Housing starts rise to decade high while permits decline
New-home construction rose more than projected in May to the fastest pace in more than a decade while permits cooled for a second month, indicating mixed progress in the supply-constrained housing market, government figures showed Tuesday.
Residential starts rose 5% to a 1.35 million annualized rate (the estimate was 1.31 million), the highest since July 2007. Single-family starts advanced 3.9%, while multifamily was up 7.5%. Permits, a proxy for future construction of all types of homes, fell 4.6% to a 1.3 million rate (the estimate was 1.35 million).
The increase in groundbreaking was concentrated in the Midwest, the only region to see a gain in May, as starts jumped 62.2% to 266,000 — the highest since 2006. The other three regions saw declines, though the drop was only 0.9% in the biggest area, the South.
Permits rose in the Northeast and Midwest, consistent with the view that national demand for housing remains solid. That reflects the support that prospective buyers are getting from a strong labor market, lower taxes and improved finances.

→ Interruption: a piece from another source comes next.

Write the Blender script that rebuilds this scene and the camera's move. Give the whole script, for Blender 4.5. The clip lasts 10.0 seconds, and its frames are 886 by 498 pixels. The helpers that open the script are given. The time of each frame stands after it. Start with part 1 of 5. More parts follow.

At the same time, potential buyers are facing a squeeze on affordability as property values keep soaring and mortgage rates climb. Tariffs on lumber and other imported materials, shortages of qualified workers, and a scarcity of ready-to-build lots are all leading to elevated construction costs.
A National Association of Home Builders/Wells Fargo gauge of homebuilders' confidence fell in June to match the lowest level this year amid higher lumber prices, according to a report Monday. While U.S. gross domestic product is on track to rebound in the April-June period after a slower start to the year, residential investment has been a drag on growth for three of the past four quarters, the worst stretch since the recession ended in mid-2009.
Single-family home starts rose to a 936,000 rate, the highest since November, from 901,000 the prior month. Groundbreaking on multifamily homes, such as apartment buildings and condominiums, rose to an annual rate of 414,000 from 385,000.
Some 159,000 homes were authorized but not yet started in May, down 1.2% from the prior month; the number of homes currently under construction rose to 1.13 million, the highest since July 2007.
The report shows a wide margin of error, with a 90% chance that the May figure ranged from a 5.2% drop to a 15.2% gain. The report was released jointly by the Census Bureau and Department of Housing and Urban Development in Washington.